Daha ne kadar burada kalacaksınız? sorusuna da; "Kısmet. Allah bilir. Erkeklerimiz şimdi çalışıyorlar. Ne zaman ki salep bulamazlar o zaman buradan gideceğiz" cevabını verdi. Elektrik, su olmadan ihtiyaçlarını karşılamaya çalıştıklarını söyleyen Türkmen kadını Zeynep Güzek, gecelerin çok soğuk olduğunu ve çocuklara sarılarak ısıtmaya çalıştıklarını ifade etti.

HASTA ÇOCUKLAR VAR!!

Ailenin erkekleri dağlarda salep ararken, Zeynep Güzek'le söyleşimizi devam ettirirken etrafımızı birden yaşları 3 ila 5'le değişen çocuklar sardı. Son derece bakımsız oldukları gözlenen çocuklardan çoğunun hasta olduğu gözlemlendi. Özellikle, ailenin en küçüğü 3 yaşında ki Abdülmecit Güzek'in hasta olduğu ve halsiz düştüğü görülürken; ismini vermek istemeyen Abdülmecit bebeğin annesi; "İlacımız yoktur. Gece çok soğuk oluyor, üşütüyorlar. Yeşillik alıp yemek yapamadık. Dün alacaktık kilosunu 5 Lira dediler, alamadık. Onlarda patates yiyorlar" şeklinde konuştu.

"Sizin için ne yapabiliriz. İstediğiniz bir şey var mı?" diye sorduğumuzda,  hem Zeynep Güzek hemde diğer bayanlar; "Çok şükür. Bir şey istemiyoruz. Hatırımızı sordunuz, o bize yeter" dediler.     

HABER DIŞI:

PEKİ KİMDİR YÖRÜKLER? KİME YÖRÜK DENİR? YÖRÜK'LERİN TARİHİMİZ DE Kİ ÖNEMİ NEDİR?

Anadolu ve Rumeli'de göçebe olarak yaşayan, geçimlerini hayvancılıkla sağlayan ve mevsimlere göre ova veya yaylalarda kurdukları çadırlarda oturan Oğuz Türklerine verilen ad.

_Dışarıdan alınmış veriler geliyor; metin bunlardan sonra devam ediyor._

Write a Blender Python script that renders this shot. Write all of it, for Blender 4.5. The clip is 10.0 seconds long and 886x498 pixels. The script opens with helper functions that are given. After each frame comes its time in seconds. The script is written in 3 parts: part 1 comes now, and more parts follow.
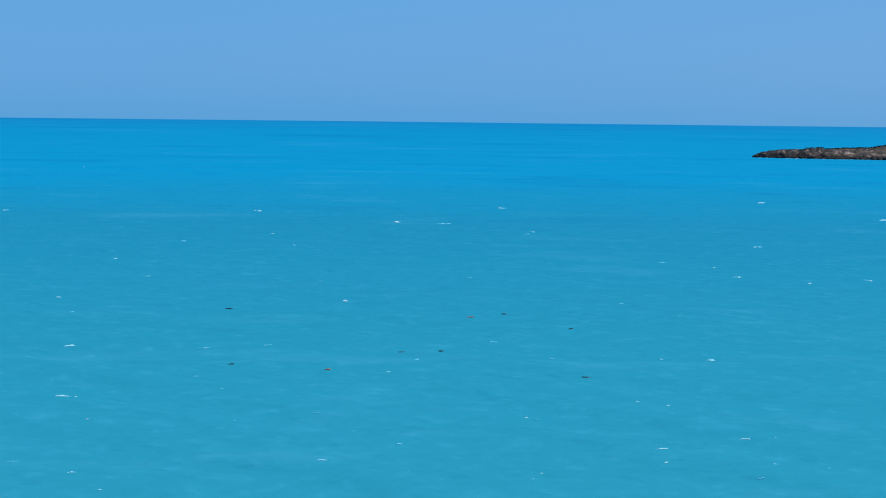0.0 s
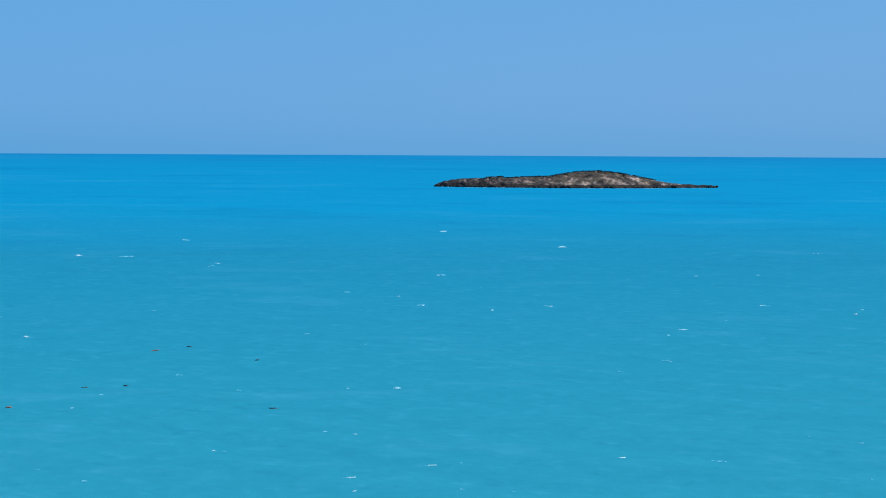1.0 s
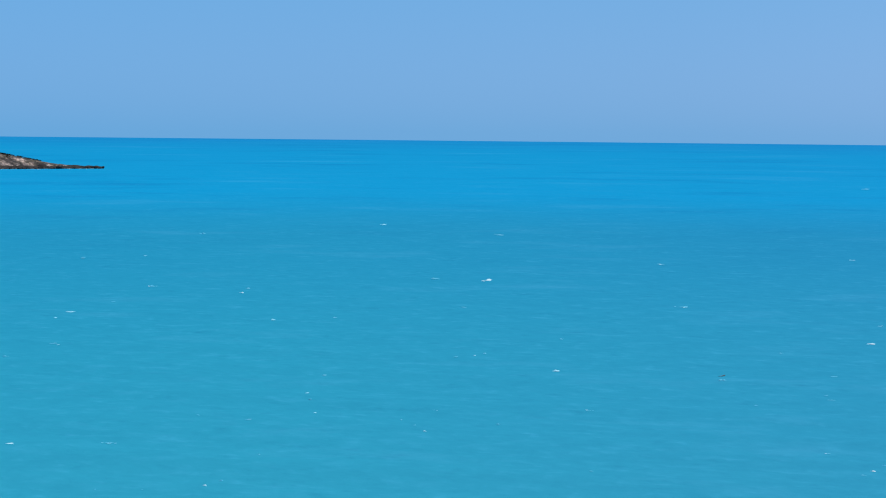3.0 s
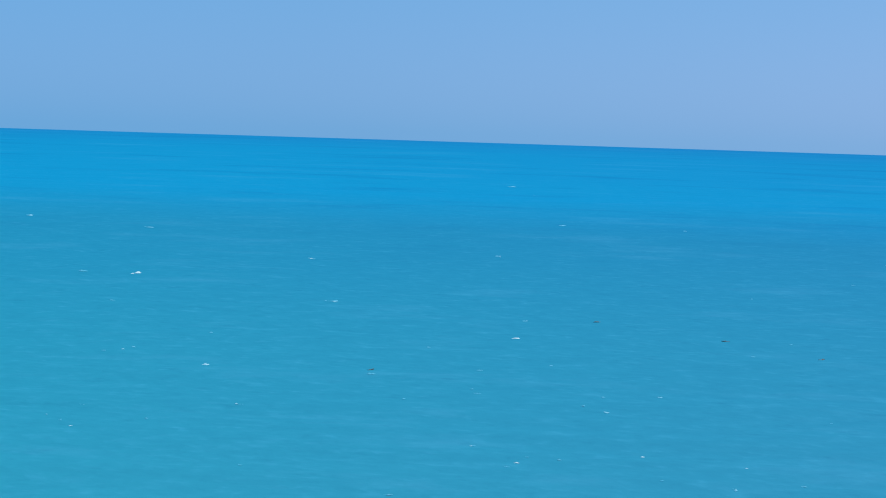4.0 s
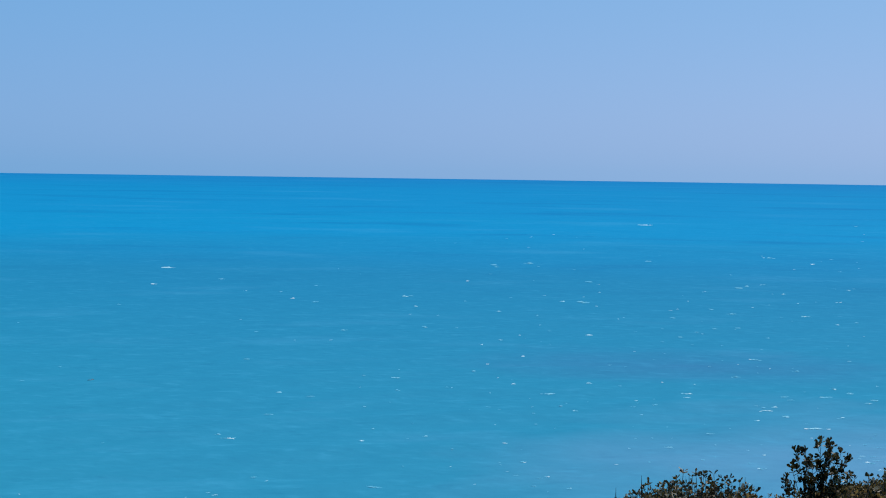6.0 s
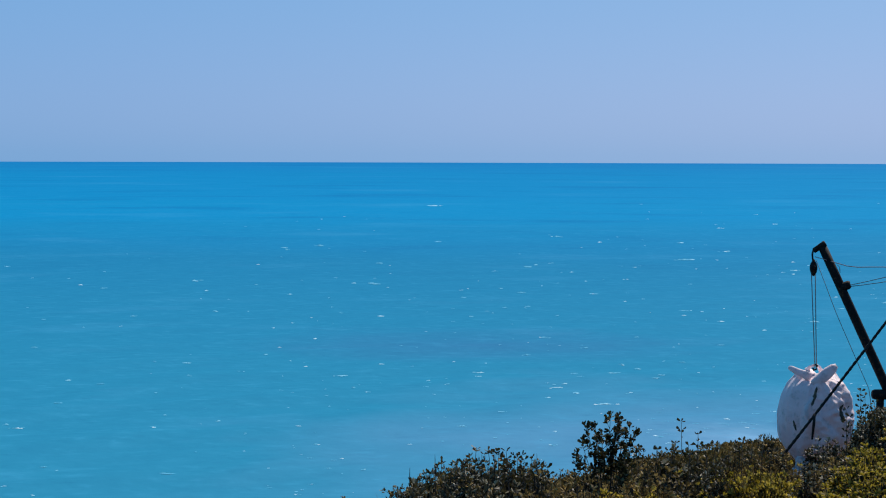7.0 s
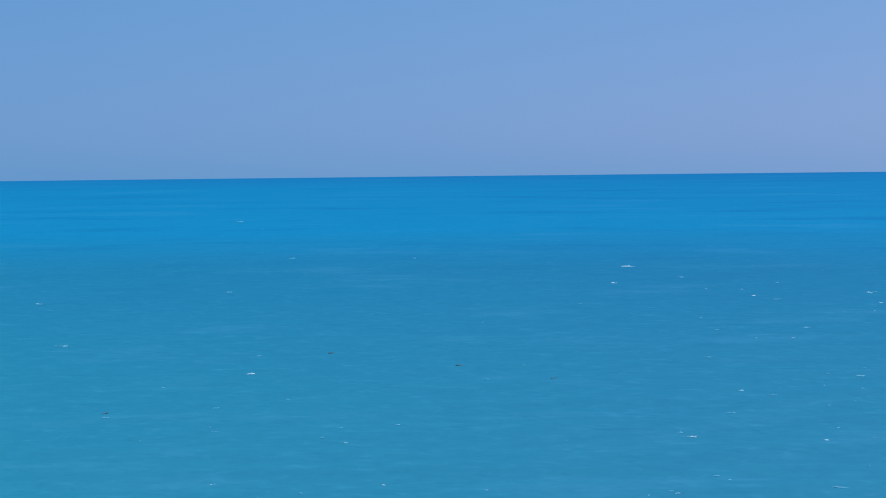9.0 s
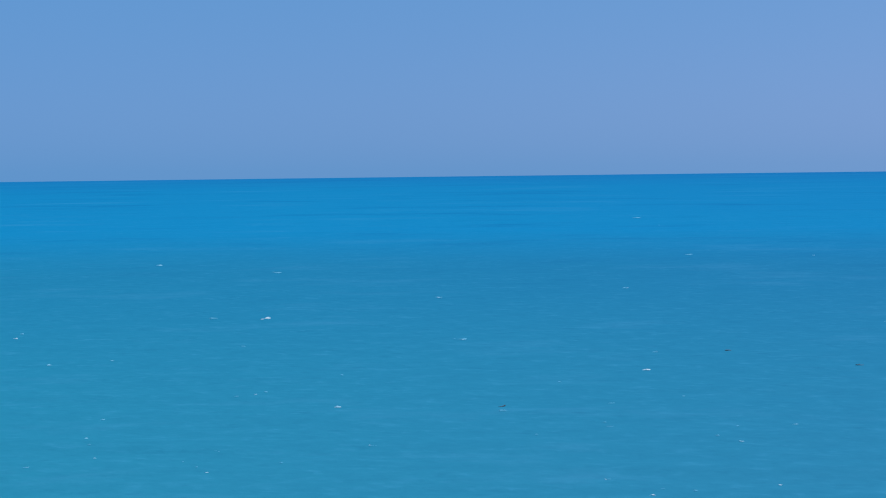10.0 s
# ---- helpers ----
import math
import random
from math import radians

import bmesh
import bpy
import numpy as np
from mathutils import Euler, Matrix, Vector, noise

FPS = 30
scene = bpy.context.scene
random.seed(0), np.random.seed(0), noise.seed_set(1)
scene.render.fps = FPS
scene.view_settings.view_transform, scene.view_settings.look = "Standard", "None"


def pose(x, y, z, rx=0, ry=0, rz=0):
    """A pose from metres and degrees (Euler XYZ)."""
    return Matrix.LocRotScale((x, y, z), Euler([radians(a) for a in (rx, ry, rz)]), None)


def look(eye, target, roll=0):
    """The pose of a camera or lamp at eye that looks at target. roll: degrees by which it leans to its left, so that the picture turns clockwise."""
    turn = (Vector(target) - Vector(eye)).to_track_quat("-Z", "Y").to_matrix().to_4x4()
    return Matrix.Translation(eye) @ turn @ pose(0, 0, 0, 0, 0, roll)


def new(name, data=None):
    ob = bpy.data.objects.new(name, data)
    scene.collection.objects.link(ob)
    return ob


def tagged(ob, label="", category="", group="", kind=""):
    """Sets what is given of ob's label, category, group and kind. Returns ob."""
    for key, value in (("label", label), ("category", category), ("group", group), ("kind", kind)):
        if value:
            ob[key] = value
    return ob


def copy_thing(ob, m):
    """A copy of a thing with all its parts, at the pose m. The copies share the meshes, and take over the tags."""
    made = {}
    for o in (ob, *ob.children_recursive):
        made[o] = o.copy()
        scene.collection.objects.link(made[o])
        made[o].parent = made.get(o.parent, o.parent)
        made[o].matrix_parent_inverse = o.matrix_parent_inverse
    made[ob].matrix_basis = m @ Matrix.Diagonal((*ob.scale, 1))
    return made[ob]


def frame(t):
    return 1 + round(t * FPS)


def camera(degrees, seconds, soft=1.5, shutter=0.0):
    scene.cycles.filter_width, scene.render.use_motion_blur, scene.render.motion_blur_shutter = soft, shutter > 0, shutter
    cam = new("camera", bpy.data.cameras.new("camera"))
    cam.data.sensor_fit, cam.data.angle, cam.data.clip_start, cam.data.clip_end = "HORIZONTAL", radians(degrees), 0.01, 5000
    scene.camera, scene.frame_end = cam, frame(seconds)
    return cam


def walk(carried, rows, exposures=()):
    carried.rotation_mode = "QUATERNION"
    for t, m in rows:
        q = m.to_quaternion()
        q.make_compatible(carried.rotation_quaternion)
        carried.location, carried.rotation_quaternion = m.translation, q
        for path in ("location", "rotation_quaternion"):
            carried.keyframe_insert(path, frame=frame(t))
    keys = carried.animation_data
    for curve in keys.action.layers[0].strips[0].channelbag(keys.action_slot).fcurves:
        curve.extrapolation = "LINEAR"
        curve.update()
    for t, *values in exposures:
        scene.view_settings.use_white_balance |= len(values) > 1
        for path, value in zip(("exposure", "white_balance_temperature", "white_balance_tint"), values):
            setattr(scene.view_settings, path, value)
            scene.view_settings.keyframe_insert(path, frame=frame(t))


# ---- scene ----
EYE = (0.0, 0.0, 20.0)


def view(turn, tilt, lean):
    """Camera pose: degrees clockwise from +y, degrees up, degrees of lean."""
    a, b = radians(turn), radians(tilt)
    d = Vector((math.sin(a) * math.cos(b), math.cos(a) * math.cos(b), math.sin(b)))
    return look(EYE, Vector(EYE) + d * 100.0, lean)


cam = camera(25.0, 10.0, soft=1.1)
PATH = [
    (0.0, -64.259, -3.866, 0.632), (0.3, -62.775, -3.705, 0.514), (0.5, -61.308, -3.487, 0.395),
    (0.7, -58.746, -3.184, 0.296), (1.0, -55.237, -2.917, 0.296), (1.3, -52.083, -2.877, 0.296),
    (1.5, -50.438, -2.925, 0.336), (1.8, -49.123, -3.014, 0.336), (2.0, -47.83, -3.083, 0.395),
    (2.4, -43.987, -3.212, 0.395), (2.7, -40.396, -3.293, 0.474), (3.0, -37.776, -3.338, 0.573),
    (3.2, -36.239, -3.414, 0.593), (4.3, -23.764, -3.203, 2.172), (4.5, -21.042, -3.158, 2.271),
    (5.0, -16.211, -2.718, 2.33), (5.2, -14.334, -2.273, 2.37), (6.3, -5.423, -2.307, 0.316),
    (6.5, -4.73, -2.295, 0.217), (6.8, -2.067, -2.558, 0.119), (7.0, -0.932, -2.711, 0.158),
    (7.2, -0.10, -2.857, 0.158), (7.4, 0.012, -2.955, 0.158), (7.5, 0.0, -2.986, 0.158), (7.7, -1.677, -3.083, 0.079),
    (8.0, -8.376, -3.236, -0.277), (8.3, -13.723, -3.083, -0.514), (8.5, -15.641, -2.646, -0.553),
    (9.0, -20.065, -2.319, -0.612), (9.5, -25.816, -2.29, -0.711), (10.0, -31.406, -2.31, -0.691),
]
walk(cam, [(t, view(a, b, c)) for t, a, b, c in PATH], exposures=[(0.0, 0.52, 6450, 10), (2.5, 0.60, 6580, 10), (4.6, 0.54, 6500, 10), (7.5, 0.40, 6500, 11), (10.0, 0.22, 6250, 20)])

# ---- daylight ----
SUN_TURN, SUN_UP = 32.0, 52.0
world = bpy.data.worlds.new("sky")
scene.world = world
world.use_nodes = True
wn, wl = world.node_tree.nodes, world.node_tree.links
sky = wn.new("ShaderNodeTexSky")
sky.sky_type = "NISHITA"
sky.sun_disc = False
sky.sun_elevation, sky.sun_rotation = radians(SUN_UP), radians(SUN_TURN)
sky.altitude, sky.air_density, sky.dust_density, sky.ozone_density = 20.0, 0.5, 1.2, 10.0
tint = wn.new("ShaderNodeMix")
tint.data_type, tint.blend_type = "RGBA", "MULTIPLY"
tint.inputs[0].default_value = 1.0
tint.inputs[7].default_value = (3.5, 1.30, 1.1, 1)
wl.new(sky.outputs[0], tint.inputs[6])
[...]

Bunlara, Türkmenler adı da verilir. "Cesur, muhârip, iyi yürüyen, eli ayağı sağlam" gibi mânâları ifade eden "Yörük" kelimesi yerine, "yürük" kelimesi de kullanılır. Umumî olarak konar-göçer hayat yaşayan bütün topluluklar için kullanılan bu isim, daha çok göçebe Oğuz boyları için alem (özel isim) olmuştur.

On birinci yüzyılda Orta Asya'dan göç eden ve göçebe hayat yaşayan Oğuzlar, İran'dan geçerek, Malazgirt Zaferi'nden sonra Anadolu'ya geldiler. Burada da eski hayat tarzlarını aynen devam ettirdiler. İlk zamanlar Türkmen adıyla anılan Oğuzların bir kısmı yerleşik hayata geçti. Anadolu'nun İslâmlaştırılıp Türkleştirilmesi sırasında, Oğuz boyları, Anadolu'nun her tarafına yayıldı. Bir kısmı yerleşik hayata geçerek Türkmen adını aldı, bir kısmı da göçebe hayatını sürdürüp Yörük ismiyle anıldı.